The design portfolio is one of the most important design exercises of a student’s career. It is the document that not only represents all of the hard work they’ve accomplished but also serves as an indicator of how they consider the world around them. The design problem of the portfolio embodies both the act of planning and the act of doing. To design and produce a successful portfolio, there needs to be an understanding of the complex design systems at work in order to properly structure a portfolio to be able to visually communicate the ideas that have formed and shaped the work included within the portfolio. Through the portfolio the student is not only being evaluated on their formal design work, but also on the design of the portfolio and how they’ve used this opportunity to frame their ideas.

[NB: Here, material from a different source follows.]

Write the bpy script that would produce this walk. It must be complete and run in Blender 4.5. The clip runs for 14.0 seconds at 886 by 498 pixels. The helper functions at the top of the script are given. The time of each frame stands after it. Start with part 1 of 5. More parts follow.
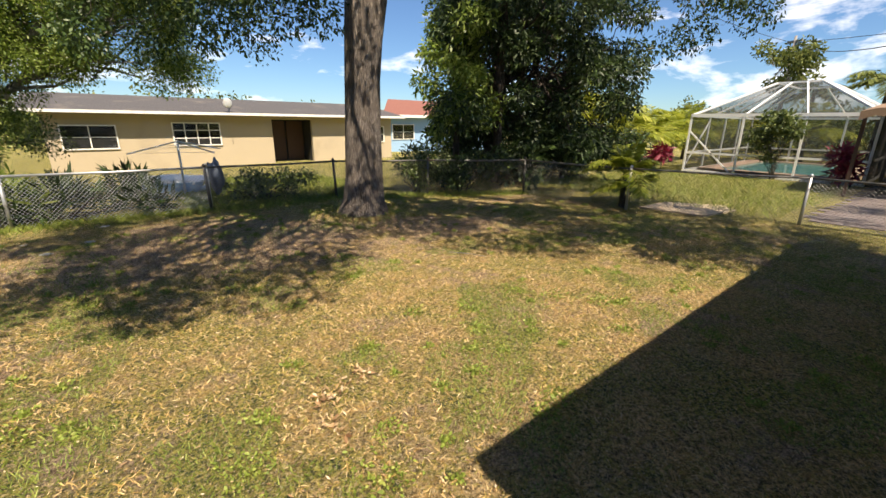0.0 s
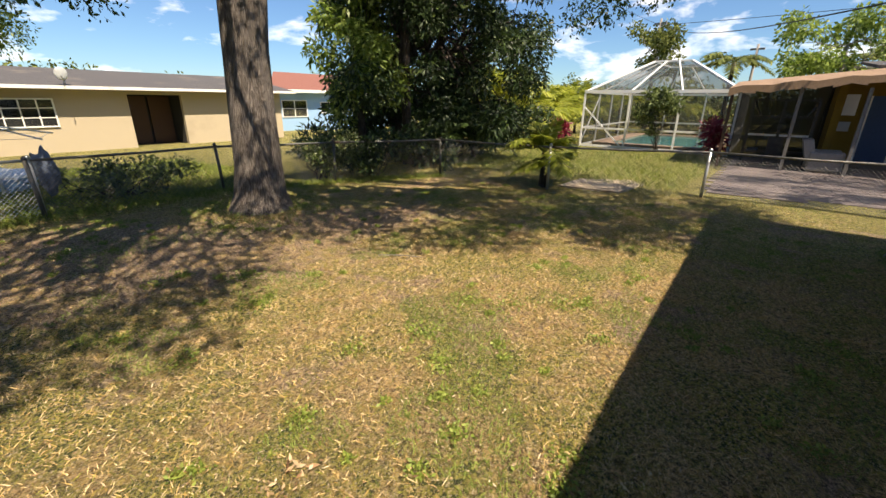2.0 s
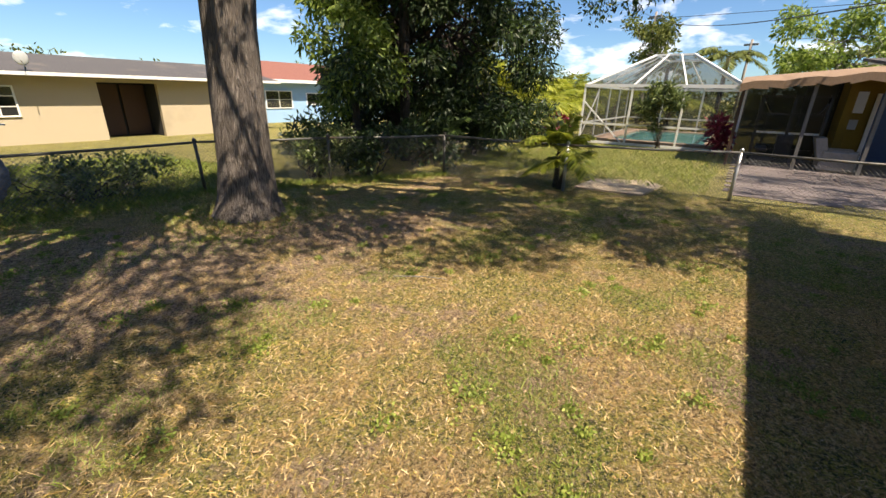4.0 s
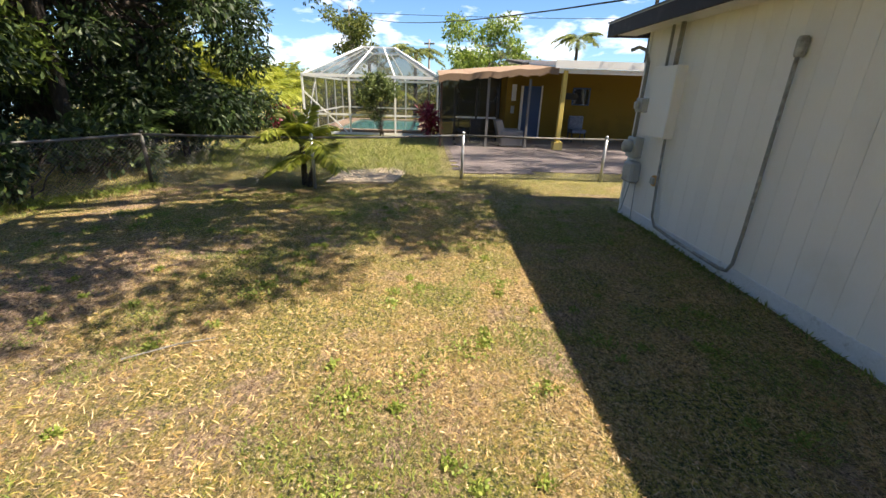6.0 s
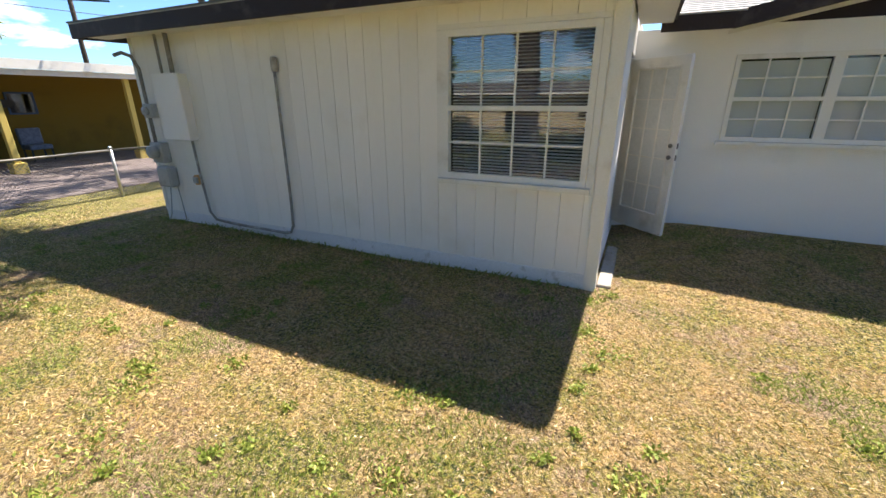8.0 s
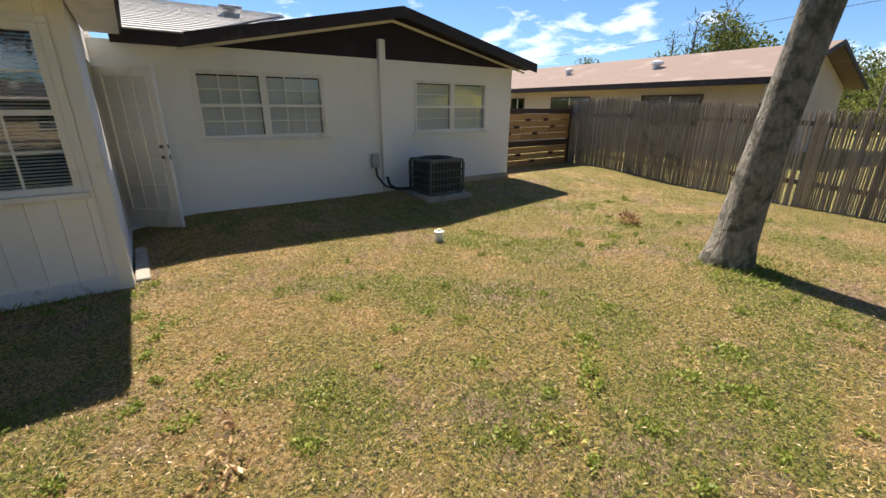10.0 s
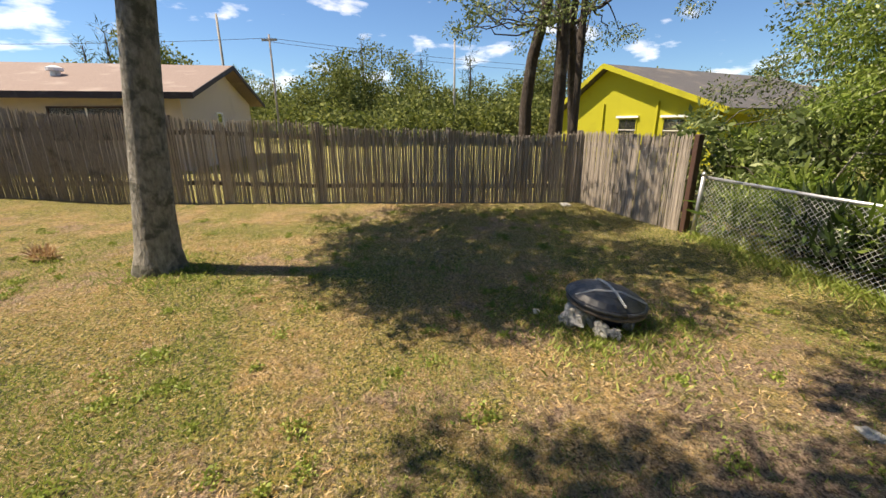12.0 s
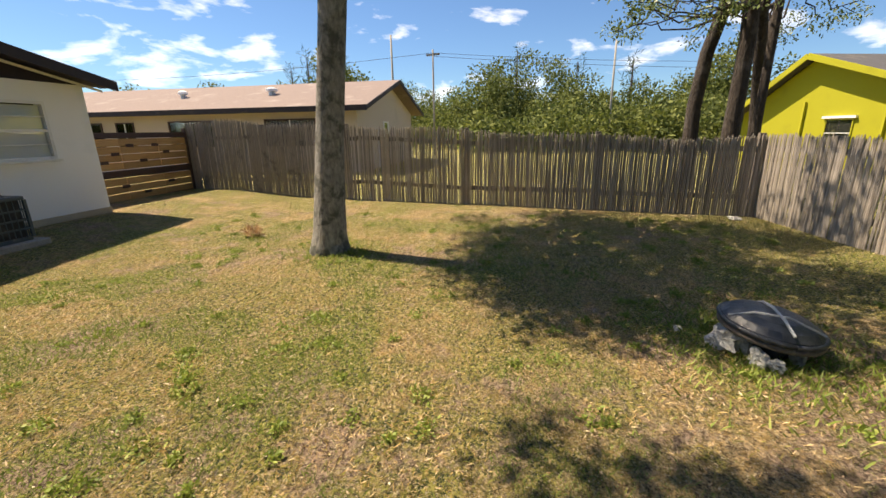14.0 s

A significant factor of being a successful designer is having the ability to parse through an incredible amount of information and discover interrelated themes. It is a skill unique to design culture and exists in the realm of design thinking and design knowledge. It is important for each student to understand how they, themselves, think so that they can demonstrate it to others. The portfolio should be designed to display this design thinking. If the complexities of how one thinks is understood, then one can begin to understand and define how they might represent and explain all of the diverse knowledge that has gone into each design project.1
The First Year Architecture Program at Auburn University focuses on the practice of the visual communication of architectural ideas or the art of defining, describing, presenting, representing and re-representing. This paper seeks to discuss a pedagogy predicated on the understanding that effective communication of architectural ideas is firmly embedded in the design of the representational artifact and not only in the act of architectural design. The primary goal of the course sequence is to foster a learning process where both strains of design (representation and artifact) are intertwined and constantly and consistently evolving.

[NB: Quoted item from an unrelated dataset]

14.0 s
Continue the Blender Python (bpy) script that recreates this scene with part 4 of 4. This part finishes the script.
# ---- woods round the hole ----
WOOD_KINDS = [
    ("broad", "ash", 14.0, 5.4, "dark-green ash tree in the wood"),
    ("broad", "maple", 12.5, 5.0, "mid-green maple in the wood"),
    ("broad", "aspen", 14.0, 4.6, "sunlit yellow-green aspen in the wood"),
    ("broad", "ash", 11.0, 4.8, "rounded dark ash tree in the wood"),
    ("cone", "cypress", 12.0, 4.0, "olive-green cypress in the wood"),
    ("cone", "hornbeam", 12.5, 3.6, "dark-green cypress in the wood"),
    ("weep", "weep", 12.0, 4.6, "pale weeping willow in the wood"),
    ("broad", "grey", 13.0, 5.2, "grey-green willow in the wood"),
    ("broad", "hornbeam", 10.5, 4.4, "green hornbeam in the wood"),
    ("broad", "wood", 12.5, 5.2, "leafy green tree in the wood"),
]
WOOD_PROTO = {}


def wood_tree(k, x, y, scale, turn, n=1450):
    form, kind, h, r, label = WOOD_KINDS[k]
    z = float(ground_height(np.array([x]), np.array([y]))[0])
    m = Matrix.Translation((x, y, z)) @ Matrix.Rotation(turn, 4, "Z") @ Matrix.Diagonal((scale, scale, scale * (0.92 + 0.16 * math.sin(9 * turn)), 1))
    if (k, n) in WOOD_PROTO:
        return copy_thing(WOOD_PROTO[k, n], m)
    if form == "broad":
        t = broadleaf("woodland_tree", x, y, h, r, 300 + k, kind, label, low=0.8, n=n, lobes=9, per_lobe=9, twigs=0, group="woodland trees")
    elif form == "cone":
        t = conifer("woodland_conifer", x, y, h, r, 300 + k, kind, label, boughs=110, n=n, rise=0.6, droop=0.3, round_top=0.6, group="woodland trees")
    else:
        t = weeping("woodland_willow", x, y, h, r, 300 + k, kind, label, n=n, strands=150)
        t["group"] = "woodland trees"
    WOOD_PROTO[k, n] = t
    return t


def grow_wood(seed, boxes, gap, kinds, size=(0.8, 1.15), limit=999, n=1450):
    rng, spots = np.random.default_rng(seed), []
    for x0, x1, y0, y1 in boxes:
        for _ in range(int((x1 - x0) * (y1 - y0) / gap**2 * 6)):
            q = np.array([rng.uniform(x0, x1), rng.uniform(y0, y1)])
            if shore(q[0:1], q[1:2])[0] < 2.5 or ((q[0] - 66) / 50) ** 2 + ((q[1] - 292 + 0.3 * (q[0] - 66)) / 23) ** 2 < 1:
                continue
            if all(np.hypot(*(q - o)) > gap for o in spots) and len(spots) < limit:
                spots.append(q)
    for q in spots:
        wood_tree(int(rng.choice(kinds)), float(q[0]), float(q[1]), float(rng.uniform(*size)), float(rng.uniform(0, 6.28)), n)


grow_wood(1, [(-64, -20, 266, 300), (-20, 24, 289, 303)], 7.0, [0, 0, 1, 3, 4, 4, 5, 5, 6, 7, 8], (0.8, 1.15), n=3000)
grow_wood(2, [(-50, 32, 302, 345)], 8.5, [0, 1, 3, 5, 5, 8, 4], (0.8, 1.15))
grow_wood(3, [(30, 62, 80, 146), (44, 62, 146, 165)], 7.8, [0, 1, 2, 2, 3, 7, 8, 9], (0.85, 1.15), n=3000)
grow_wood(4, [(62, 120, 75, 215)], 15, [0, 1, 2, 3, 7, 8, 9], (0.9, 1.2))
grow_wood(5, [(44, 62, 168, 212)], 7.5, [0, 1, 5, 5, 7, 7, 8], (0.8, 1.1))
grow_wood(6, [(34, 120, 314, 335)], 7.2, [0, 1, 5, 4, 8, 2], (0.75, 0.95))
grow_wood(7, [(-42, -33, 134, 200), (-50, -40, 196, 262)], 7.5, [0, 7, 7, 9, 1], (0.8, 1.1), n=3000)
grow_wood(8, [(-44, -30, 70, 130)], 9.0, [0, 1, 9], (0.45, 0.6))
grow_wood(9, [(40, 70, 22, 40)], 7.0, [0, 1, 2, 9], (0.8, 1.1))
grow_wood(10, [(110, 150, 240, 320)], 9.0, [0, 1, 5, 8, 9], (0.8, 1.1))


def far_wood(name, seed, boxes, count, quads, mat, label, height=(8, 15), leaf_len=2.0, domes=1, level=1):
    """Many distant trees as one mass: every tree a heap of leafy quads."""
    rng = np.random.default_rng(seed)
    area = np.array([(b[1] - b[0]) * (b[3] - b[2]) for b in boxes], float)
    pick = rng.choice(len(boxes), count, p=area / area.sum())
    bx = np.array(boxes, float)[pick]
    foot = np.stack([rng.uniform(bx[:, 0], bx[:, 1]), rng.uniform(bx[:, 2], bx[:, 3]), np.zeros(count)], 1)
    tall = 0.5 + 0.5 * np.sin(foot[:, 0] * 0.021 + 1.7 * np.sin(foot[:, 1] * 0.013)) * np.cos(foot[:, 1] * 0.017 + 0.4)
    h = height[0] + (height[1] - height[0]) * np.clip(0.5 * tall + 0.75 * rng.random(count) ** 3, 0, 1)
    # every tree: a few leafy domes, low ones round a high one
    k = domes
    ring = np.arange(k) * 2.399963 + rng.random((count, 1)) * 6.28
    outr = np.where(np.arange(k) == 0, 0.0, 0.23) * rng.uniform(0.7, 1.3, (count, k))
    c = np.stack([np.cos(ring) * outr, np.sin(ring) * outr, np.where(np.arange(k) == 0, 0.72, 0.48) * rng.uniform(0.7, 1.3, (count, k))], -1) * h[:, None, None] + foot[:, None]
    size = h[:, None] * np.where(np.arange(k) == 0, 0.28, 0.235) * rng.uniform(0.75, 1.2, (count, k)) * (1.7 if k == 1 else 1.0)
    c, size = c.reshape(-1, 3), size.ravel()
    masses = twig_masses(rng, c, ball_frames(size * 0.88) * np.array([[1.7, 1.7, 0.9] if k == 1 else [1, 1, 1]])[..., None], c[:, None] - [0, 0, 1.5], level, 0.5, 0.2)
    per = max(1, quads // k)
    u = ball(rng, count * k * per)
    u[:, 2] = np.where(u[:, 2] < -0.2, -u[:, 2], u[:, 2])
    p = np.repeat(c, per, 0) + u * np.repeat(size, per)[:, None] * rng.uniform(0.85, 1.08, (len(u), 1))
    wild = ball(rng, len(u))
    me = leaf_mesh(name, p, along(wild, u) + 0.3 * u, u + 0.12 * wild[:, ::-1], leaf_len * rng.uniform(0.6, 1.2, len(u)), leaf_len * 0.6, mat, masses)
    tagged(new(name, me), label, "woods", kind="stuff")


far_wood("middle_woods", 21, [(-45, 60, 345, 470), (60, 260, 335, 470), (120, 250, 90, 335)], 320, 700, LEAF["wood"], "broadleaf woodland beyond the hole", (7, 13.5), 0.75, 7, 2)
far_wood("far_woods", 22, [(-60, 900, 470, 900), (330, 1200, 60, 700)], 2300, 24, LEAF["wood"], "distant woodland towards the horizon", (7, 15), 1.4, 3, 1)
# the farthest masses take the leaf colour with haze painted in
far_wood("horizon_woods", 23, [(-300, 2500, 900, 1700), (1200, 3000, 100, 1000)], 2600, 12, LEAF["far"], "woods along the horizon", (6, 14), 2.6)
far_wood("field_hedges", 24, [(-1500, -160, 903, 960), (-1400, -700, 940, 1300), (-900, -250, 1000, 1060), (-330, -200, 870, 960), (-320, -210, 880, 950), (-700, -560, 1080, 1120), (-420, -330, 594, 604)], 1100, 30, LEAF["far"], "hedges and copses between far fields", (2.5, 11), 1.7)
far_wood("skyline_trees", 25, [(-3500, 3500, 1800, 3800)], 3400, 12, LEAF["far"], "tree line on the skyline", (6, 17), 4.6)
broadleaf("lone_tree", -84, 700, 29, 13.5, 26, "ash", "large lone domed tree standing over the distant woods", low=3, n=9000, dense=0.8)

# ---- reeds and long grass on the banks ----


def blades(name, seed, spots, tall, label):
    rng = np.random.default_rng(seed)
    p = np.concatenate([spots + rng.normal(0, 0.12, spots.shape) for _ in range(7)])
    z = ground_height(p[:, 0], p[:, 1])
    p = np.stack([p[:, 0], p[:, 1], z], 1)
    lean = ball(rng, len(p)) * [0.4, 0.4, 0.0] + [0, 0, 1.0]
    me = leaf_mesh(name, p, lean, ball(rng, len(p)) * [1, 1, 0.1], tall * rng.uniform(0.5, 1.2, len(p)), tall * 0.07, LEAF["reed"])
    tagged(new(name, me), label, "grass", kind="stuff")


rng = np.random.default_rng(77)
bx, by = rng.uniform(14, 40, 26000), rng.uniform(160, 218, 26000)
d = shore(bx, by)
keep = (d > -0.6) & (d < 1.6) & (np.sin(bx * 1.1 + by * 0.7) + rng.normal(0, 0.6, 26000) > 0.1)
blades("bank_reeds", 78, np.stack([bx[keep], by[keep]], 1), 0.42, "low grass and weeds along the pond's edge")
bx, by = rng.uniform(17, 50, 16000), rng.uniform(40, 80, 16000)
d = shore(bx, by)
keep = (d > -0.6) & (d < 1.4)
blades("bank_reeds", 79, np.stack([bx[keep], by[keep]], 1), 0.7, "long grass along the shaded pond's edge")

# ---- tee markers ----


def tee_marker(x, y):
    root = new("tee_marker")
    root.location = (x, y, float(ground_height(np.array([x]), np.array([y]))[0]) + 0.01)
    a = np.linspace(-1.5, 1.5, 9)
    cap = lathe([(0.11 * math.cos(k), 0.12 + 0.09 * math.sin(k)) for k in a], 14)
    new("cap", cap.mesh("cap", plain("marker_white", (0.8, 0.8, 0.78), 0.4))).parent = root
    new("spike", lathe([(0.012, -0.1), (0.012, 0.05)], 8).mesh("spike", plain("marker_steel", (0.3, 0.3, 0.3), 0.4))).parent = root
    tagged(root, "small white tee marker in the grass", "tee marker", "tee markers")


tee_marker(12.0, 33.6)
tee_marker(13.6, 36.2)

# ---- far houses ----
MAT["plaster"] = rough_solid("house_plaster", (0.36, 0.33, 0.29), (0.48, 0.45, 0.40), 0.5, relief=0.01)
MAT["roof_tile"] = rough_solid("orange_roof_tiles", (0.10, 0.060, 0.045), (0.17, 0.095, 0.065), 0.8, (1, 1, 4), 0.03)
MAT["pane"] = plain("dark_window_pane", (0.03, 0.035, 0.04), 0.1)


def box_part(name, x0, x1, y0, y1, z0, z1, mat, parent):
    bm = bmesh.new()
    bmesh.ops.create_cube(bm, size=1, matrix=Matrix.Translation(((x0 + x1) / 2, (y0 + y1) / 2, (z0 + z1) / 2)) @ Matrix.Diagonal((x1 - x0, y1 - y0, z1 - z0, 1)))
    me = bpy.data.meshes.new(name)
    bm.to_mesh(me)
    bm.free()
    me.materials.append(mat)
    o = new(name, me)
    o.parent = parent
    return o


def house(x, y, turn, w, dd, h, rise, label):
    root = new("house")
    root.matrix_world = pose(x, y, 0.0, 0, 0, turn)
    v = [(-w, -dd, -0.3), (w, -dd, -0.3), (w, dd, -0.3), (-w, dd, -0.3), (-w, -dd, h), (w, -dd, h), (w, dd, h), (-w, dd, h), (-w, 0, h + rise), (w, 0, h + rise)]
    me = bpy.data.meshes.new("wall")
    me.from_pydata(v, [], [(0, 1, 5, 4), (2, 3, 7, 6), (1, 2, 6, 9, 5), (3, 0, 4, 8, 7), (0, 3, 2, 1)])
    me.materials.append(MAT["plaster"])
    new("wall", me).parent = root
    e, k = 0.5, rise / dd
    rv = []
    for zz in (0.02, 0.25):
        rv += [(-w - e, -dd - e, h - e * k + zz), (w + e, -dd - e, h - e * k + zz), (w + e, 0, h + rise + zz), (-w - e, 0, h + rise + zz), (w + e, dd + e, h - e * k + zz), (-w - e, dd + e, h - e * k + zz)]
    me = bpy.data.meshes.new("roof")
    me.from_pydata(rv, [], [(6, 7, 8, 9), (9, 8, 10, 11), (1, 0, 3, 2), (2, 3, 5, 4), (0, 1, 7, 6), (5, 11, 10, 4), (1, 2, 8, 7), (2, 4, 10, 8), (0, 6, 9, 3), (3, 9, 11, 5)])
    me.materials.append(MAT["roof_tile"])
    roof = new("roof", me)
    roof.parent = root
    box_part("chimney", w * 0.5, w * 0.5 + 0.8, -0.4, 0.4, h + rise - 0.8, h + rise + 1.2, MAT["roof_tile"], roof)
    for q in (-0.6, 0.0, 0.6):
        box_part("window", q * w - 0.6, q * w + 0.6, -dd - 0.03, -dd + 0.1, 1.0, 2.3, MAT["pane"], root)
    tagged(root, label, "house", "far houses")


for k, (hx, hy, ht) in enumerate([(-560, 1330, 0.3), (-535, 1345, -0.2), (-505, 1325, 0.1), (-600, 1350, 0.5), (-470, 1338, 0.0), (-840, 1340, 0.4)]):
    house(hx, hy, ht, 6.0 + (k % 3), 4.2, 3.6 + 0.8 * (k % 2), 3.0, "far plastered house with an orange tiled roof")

In such a complex and ambitious project, the students naturally must learn the essential skills of architectural representation but they must also develop fundamental skills related to documentation and reflection. The portfolio design project ultimately becomes a multi-year project defined by broad, graphic, systems thinking. It is an organizational system that has to be re-focused and re-tooled as the student progresses through their academic (and professional) career. If comprehensive systems thinking regarding the reflection of their own work is taught in the beginning of design education, students are better prepared to develop successful habits of reconsideration and re-positioning of their respective design challenges. This paper presents a method of system thinking developed to organize the complex reflective relationships needed for successful portfolio design and are defined as: the visual narrative, content narrative and project narrative.2
1. Fletcher, Margaret. Constructing the Persuasive Portfolio: the only primer you’ll ever need. Routledge Publishers. New York and London. 2016.